• What you will do:
Omit all pictures, then retype the data exactly as given.
--- start Data lines ---
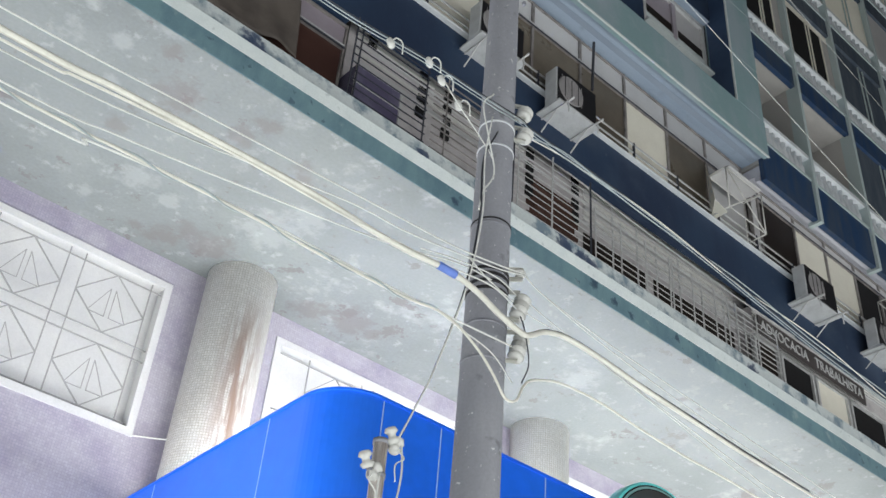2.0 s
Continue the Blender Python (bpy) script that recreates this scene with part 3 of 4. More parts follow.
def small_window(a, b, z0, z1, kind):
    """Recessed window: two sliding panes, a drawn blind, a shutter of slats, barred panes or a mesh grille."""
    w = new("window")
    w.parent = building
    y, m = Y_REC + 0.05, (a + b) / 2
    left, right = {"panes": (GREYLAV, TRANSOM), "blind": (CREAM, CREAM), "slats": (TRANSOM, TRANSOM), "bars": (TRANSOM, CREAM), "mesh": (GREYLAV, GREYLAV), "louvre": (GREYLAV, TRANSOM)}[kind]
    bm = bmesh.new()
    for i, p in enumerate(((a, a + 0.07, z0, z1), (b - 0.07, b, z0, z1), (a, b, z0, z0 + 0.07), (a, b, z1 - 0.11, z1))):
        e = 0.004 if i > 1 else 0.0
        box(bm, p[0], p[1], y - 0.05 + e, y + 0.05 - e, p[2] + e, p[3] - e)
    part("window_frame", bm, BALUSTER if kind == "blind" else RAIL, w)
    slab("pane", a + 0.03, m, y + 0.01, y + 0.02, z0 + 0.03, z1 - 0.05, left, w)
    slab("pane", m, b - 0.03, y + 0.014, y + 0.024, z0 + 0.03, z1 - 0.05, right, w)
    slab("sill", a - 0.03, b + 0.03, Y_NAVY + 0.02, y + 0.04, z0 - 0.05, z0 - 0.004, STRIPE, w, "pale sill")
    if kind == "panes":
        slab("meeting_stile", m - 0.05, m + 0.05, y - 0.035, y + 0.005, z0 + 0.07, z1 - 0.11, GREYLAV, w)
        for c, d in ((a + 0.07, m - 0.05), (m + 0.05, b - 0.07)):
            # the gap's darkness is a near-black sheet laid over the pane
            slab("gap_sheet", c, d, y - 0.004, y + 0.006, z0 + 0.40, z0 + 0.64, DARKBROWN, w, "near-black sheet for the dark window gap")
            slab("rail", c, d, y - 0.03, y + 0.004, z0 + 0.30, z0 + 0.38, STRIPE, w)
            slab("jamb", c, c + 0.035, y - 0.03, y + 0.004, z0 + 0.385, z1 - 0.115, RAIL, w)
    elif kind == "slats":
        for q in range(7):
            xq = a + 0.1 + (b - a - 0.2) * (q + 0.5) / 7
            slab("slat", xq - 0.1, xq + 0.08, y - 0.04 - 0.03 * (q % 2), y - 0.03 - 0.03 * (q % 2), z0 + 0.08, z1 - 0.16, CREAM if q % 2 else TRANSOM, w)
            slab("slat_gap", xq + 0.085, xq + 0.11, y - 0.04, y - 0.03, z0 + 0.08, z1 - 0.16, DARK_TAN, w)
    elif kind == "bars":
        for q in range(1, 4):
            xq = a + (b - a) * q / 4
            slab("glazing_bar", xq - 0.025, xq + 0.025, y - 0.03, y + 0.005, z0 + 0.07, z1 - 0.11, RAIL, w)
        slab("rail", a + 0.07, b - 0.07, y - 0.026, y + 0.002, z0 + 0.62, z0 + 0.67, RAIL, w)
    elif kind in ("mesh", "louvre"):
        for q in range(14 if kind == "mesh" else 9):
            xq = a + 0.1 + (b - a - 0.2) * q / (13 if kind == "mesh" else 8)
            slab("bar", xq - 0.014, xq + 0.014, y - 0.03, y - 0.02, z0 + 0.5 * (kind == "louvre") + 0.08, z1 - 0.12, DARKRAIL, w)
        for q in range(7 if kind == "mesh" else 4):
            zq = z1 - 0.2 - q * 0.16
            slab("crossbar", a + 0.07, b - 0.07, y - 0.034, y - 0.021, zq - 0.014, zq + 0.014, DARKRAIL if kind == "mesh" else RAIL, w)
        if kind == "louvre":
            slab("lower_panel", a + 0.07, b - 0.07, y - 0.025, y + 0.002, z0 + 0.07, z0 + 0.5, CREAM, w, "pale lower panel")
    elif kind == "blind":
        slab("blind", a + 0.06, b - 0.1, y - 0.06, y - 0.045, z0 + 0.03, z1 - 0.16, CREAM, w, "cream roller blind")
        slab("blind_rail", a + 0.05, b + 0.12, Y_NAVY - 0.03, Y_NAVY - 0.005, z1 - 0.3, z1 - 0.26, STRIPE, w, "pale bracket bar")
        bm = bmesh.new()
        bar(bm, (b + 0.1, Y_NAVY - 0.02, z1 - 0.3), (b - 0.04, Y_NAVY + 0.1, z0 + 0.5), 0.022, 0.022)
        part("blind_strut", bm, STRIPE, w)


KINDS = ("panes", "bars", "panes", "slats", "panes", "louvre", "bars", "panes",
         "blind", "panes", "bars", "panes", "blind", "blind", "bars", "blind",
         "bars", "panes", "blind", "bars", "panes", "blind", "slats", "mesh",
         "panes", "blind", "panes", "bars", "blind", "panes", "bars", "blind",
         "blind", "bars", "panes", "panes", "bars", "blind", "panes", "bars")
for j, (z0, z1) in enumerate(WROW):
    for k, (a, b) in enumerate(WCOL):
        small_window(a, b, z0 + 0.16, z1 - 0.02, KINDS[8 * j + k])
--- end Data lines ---
• Expected answer:
2.0 s
Continue the Blender Python (bpy) script that recreates this scene with part 3 of 4. More parts follow.
def small_window(a, b, z0, z1, kind):
    """Recessed window: two sliding panes, a drawn blind, a shutter of slats, barred panes or a mesh grille."""
    w = new("window")
    w.parent = building
    y, m = Y_REC + 0.05, (a + b) / 2
    left, right = {"panes": (GREYLAV, TRANSOM), "blind": (CREAM, CREAM), "slats": (TRANSOM, TRANSOM), "bars": (TRANSOM, CREAM), "mesh": (GREYLAV, GREYLAV), "louvre": (GREYLAV, TRANSOM)}[kind]
    bm = bmesh.new()
    for i, p in enumerate(((a, a + 0.07, z0, z1), (b - 0.07, b, z0, z1), (a, b, z0, z0 + 0.07), (a, b, z1 - 0.11, z1))):
        e = 0.004 if i > 1 else 0.0
        box(bm, p[0], p[1], y - 0.05 + e, y + 0.05 - e, p[2] + e, p[3] - e)
    part("window_frame", bm, BALUSTER if kind == "blind" else RAIL, w)
    slab("pane", a + 0.03, m, y + 0.01, y + 0.02, z0 + 0.03, z1 - 0.05, left, w)
    slab("pane", m, b - 0.03, y + 0.014, y + 0.024, z0 + 0.03, z1 - 0.05, right, w)
    slab("sill", a - 0.03, b + 0.03, Y_NAVY + 0.02, y + 0.04, z0 - 0.05, z0 - 0.004, STRIPE, w, "pale sill")
    if kind == "panes":
        slab("meeting_stile", m - 0.05, m + 0.05, y - 0.035, y + 0.005, z0 + 0.07, z1 - 0.11, GREYLAV, w)
        for c, d in ((a + 0.07, m - 0.05), (m + 0.05, b - 0.07)):
            # the gap's darkness is a near-black sheet laid over the pane
            slab("gap_sheet", c, d, y - 0.004, y + 0.006, z0 + 0.40, z0 + 0.64, DARKBROWN, w, "near-black sheet for the dark window gap")
            slab("rail", c, d, y - 0.03, y + 0.004, z0 + 0.30, z0 + 0.38, STRIPE, w)
            slab("jamb", c, c + 0.035, y - 0.03, y + 0.004, z0 + 0.385, z1 - 0.115, RAIL, w)
    elif kind == "slats":
        for q in range(7):
            xq = a + 0.1 + (b - a - 0.2) * (q + 0.5) / 7
            slab("slat", xq - 0.1, xq + 0.08, y - 0.04 - 0.03 * (q % 2), y - 0.03 - 0.03 * (q % 2), z0 + 0.08, z1 - 0.16, CREAM if q % 2 else TRANSOM, w)
            slab("slat_gap", xq + 0.085, xq + 0.11, y - 0.04, y - 0.03, z0 + 0.08, z1 - 0.16, DARK_TAN, w)
    elif kind == "bars":
        for q in range(1, 4):
            xq = a + (b - a) * q / 4
            slab("glazing_bar", xq - 0.025, xq + 0.025, y - 0.03, y + 0.005, z0 + 0.07, z1 - 0.11, RAIL, w)
        slab("rail", a + 0.07, b - 0.07, y - 0.026, y + 0.002, z0 + 0.62, z0 + 0.67, RAIL, w)
    elif kind in ("mesh", "louvre"):
        for q in range(14 if kind == "mesh" else 9):
            xq = a + 0.1 + (b - a - 0.2) * q / (13 if kind == "mesh" else 8)
            slab("bar", xq - 0.014, xq + 0.014, y - 0.03, y - 0.02, z0 + 0.5 * (kind == "louvre") + 0.08, z1 - 0.12, DARKRAIL, w)
        for q in range(7 if kind == "mesh" else 4):
            zq = z1 - 0.2 - q * 0.16
            slab("crossbar", a + 0.07, b - 0.07, y - 0.034, y - 0.021, zq - 0.014, zq + 0.014, DARKRAIL if kind == "mesh" else RAIL, w)
        if kind == "louvre":
            slab("lower_panel", a + 0.07, b - 0.07, y - 0.025, y + 0.002, z0 + 0.07, z0 + 0.5, CREAM, w, "pale lower panel")
    elif kind == "blind":
        slab("blind", a + 0.06, b - 0.1, y - 0.06, y - 0.045, z0 + 0.03, z1 - 0.16, CREAM, w, "cream roller blind")
        slab("blind_rail", a + 0.05, b + 0.12, Y_NAVY - 0.03, Y_NAVY - 0.005, z1 - 0.3, z1 - 0.26, STRIPE, w, "pale bracket bar")
        bm = bmesh.new()
        bar(bm, (b + 0.1, Y_NAVY - 0.02, z1 - 0.3), (b - 0.04, Y_NAVY + 0.1, z0 + 0.5), 0.022, 0.022)
        part("blind_strut", bm, STRIPE, w)


KINDS = ("panes", "bars", "panes", "slats", "panes", "louvre", "bars", "panes",
         "blind", "panes", "bars", "panes", "blind", "blind", "bars", "blind",
         "bars", "panes", "blind", "bars", "panes", "blind", "slats", "mesh",
         "panes", "blind", "panes", "bars", "blind", "panes", "bars", "blind",
         "blind", "bars", "panes", "panes", "bars", "blind", "panes", "bars")
for j, (z0, z1) in enumerate(WROW):
    for k, (a, b) in enumerate(WCOL):
        small_window(a, b, z0 + 0.16, z1 - 0.02, KINDS[8 * j + k])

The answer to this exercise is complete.